(DATA PROVIDED)
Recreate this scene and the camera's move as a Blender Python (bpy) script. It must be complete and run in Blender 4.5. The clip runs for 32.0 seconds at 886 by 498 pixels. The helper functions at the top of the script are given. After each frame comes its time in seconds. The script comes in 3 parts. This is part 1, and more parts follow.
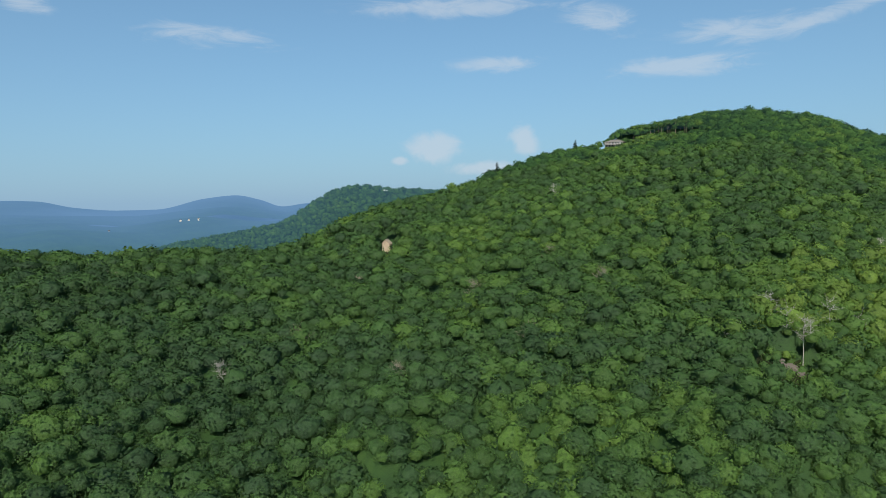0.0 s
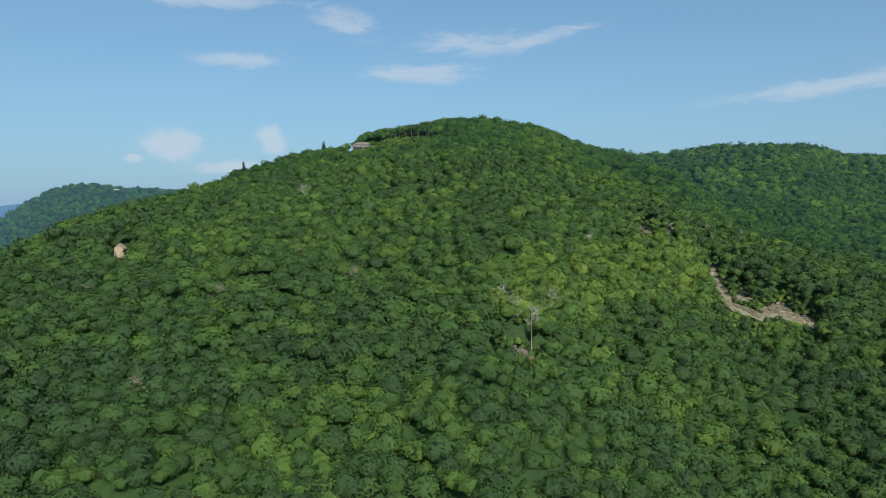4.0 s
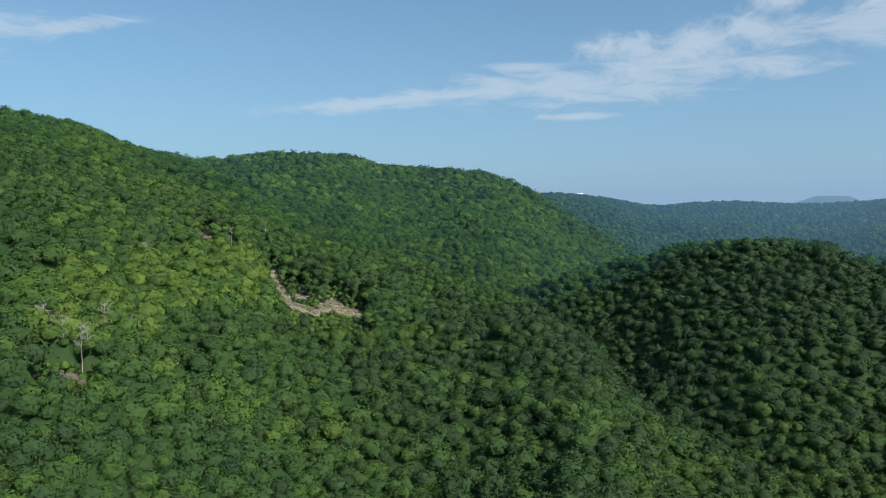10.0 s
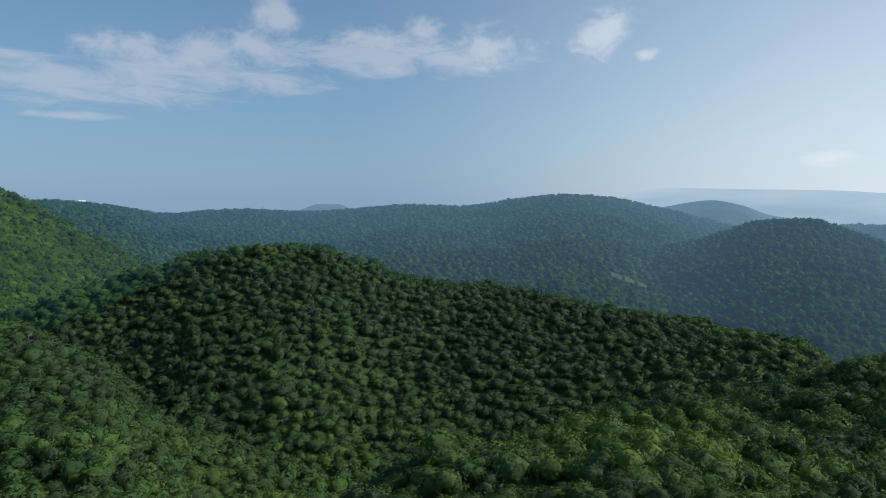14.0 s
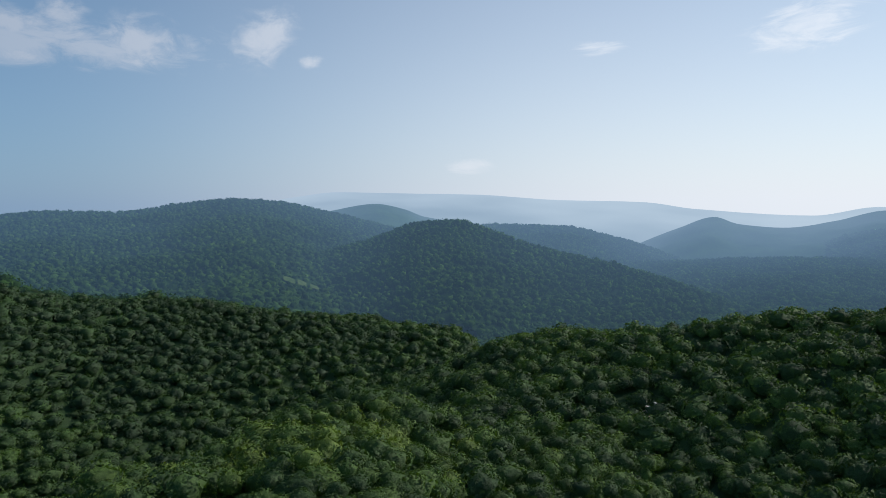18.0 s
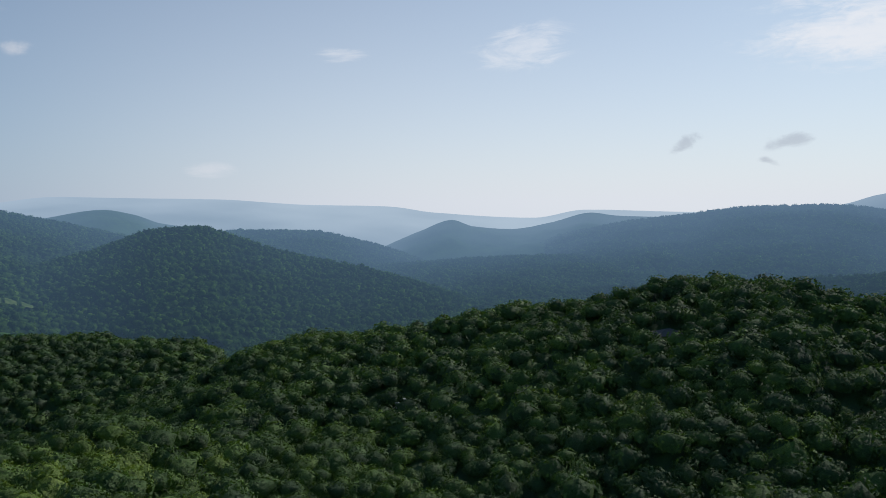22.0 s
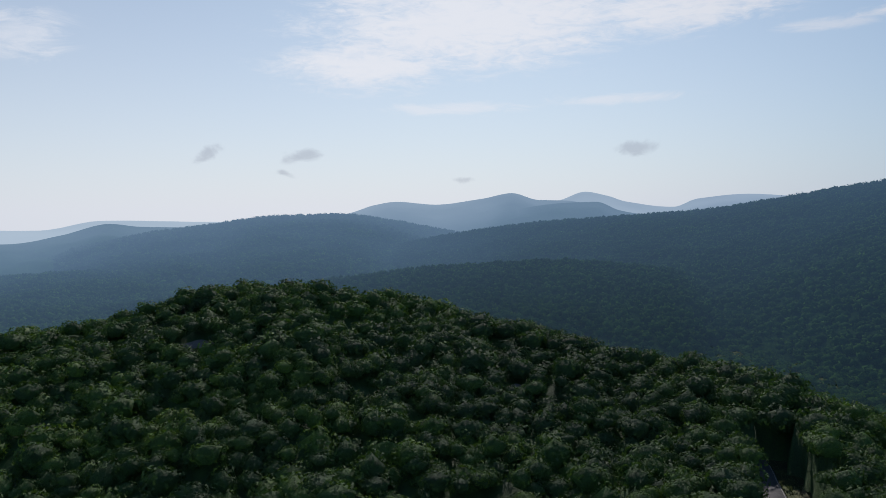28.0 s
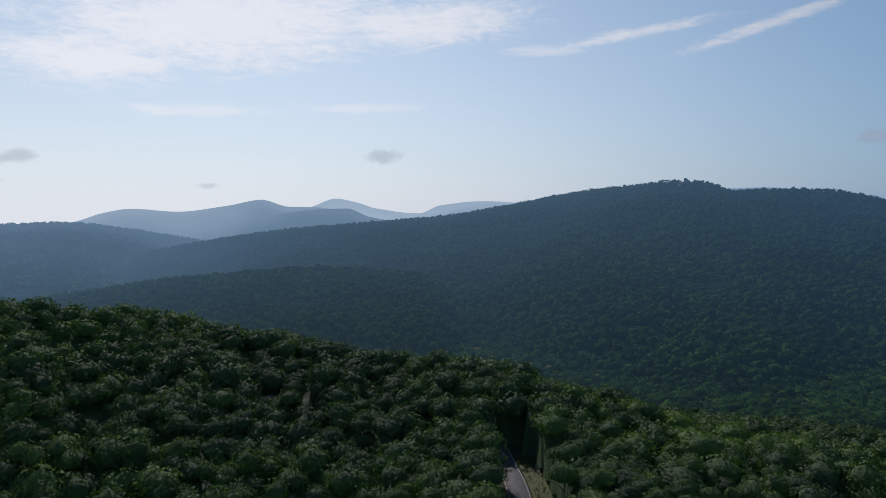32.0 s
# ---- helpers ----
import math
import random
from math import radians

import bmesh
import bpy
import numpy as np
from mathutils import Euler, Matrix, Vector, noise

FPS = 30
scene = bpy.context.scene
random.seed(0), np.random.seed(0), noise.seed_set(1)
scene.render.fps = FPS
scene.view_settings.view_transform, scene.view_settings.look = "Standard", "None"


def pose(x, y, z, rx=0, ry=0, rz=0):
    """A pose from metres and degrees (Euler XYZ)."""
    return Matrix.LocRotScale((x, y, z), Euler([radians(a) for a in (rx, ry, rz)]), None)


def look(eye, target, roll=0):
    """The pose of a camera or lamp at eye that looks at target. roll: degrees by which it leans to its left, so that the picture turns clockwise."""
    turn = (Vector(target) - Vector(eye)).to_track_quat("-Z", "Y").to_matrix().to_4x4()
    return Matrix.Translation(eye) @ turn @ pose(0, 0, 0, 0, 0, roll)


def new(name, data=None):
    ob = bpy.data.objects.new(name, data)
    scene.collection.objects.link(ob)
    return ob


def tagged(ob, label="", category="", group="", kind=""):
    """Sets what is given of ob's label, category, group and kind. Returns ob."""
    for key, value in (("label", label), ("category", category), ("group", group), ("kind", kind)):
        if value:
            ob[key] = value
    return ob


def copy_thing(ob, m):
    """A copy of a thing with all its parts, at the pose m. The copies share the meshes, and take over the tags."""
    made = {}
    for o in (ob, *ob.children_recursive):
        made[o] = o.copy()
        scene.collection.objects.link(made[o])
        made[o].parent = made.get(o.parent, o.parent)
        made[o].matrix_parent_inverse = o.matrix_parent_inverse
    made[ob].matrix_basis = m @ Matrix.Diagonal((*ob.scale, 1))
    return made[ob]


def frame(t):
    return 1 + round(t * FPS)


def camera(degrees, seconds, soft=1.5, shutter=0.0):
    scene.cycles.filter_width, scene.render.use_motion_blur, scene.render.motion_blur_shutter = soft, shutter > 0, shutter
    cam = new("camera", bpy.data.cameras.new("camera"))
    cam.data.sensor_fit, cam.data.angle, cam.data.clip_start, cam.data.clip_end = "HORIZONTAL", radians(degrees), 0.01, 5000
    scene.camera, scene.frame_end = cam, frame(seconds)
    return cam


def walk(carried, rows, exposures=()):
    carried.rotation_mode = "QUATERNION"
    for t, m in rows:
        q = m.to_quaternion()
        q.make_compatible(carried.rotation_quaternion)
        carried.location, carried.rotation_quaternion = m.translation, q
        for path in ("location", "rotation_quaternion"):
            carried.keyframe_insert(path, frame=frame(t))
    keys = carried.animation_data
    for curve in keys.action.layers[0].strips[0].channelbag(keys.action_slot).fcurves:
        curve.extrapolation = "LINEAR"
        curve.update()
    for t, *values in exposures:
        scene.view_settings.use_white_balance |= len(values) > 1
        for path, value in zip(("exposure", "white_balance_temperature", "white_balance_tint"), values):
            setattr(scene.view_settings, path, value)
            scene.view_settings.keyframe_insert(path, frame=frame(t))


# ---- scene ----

(STATED PROBLEM)
Without the pictures, write out all of the material exactly.

(EXERCISE SOLUTION)
Recreate this scene and the camera's move as a Blender Python (bpy) script. It must be complete and run in Blender 4.5. The clip runs for 32.0 seconds at 886 by 498 pixels. The helper functions at the top of the script are given. After each frame comes its time in seconds. The script comes in 3 parts. This is part 1, and more parts follow.
0.0 s
4.0 s
10.0 s
14.0 s
18.0 s
22.0 s
28.0 s
32.0 s
# ---- helpers ----
import math
import random
from math import radians

import bmesh
import bpy
import numpy as np
from mathutils import Euler, Matrix, Vector, noise

FPS = 30
scene = bpy.context.scene
random.seed(0), np.random.seed(0), noise.seed_set(1)
scene.render.fps = FPS
scene.view_settings.view_transform, scene.view_settings.look = "Standard", "None"


def pose(x, y, z, rx=0, ry=0, rz=0):
    """A pose from metres and degrees (Euler XYZ)."""
    return Matrix.LocRotScale((x, y, z), Euler([radians(a) for a in (rx, ry, rz)]), None)


def look(eye, target, roll=0):
    """The pose of a camera or lamp at eye that looks at target. roll: degrees by which it leans to its left, so that the picture turns clockwise."""
    turn = (Vector(target) - Vector(eye)).to_track_quat("-Z", "Y").to_matrix().to_4x4()
    return Matrix.Translation(eye) @ turn @ pose(0, 0, 0, 0, 0, roll)


def new(name, data=None):
    ob = bpy.data.objects.new(name, data)
    scene.collection.objects.link(ob)
    return ob


def tagged(ob, label="", category="", group="", kind=""):
    """Sets what is given of ob's label, category, group and kind. Returns ob."""
    for key, value in (("label", label), ("category", category), ("group", group), ("kind", kind)):
        if value:
            ob[key] = value
    return ob


def copy_thing(ob, m):
    """A copy of a thing with all its parts, at the pose m. The copies share the meshes, and take over the tags."""
    made = {}
    for o in (ob, *ob.children_recursive):
        made[o] = o.copy()
        scene.collection.objects.link(made[o])
        made[o].parent = made.get(o.parent, o.parent)
        made[o].matrix_parent_inverse = o.matrix_parent_inverse
    made[ob].matrix_basis = m @ Matrix.Diagonal((*ob.scale, 1))
    return made[ob]


def frame(t):
    return 1 + round(t * FPS)


def camera(degrees, seconds, soft=1.5, shutter=0.0):
    scene.cycles.filter_width, scene.render.use_motion_blur, scene.render.motion_blur_shutter = soft, shutter > 0, shutter
    cam = new("camera", bpy.data.cameras.new("camera"))
    cam.data.sensor_fit, cam.data.angle, cam.data.clip_start, cam.data.clip_end = "HORIZONTAL", radians(degrees), 0.01, 5000
    scene.camera, scene.frame_end = cam, frame(seconds)
    return cam


def walk(carried, rows, exposures=()):
    carried.rotation_mode = "QUATERNION"
    for t, m in rows:
        q = m.to_quaternion()
        q.make_compatible(carried.rotation_quaternion)
        carried.location, carried.rotation_quaternion = m.translation, q
        for path in ("location", "rotation_quaternion"):
            carried.keyframe_insert(path, frame=frame(t))
    keys = carried.animation_data
    for curve in keys.action.layers[0].strips[0].channelbag(keys.action_slot).fcurves:
        curve.extrapolation = "LINEAR"
        curve.update()
    for t, *values in exposures:
        scene.view_settings.use_white_balance |= len(values) > 1
        for path, value in zip(("exposure", "white_balance_temperature", "white_balance_tint"), values):
            setattr(scene.view_settings, path, value)
            scene.view_settings.keyframe_insert(path, frame=frame(t))


# ---- scene ----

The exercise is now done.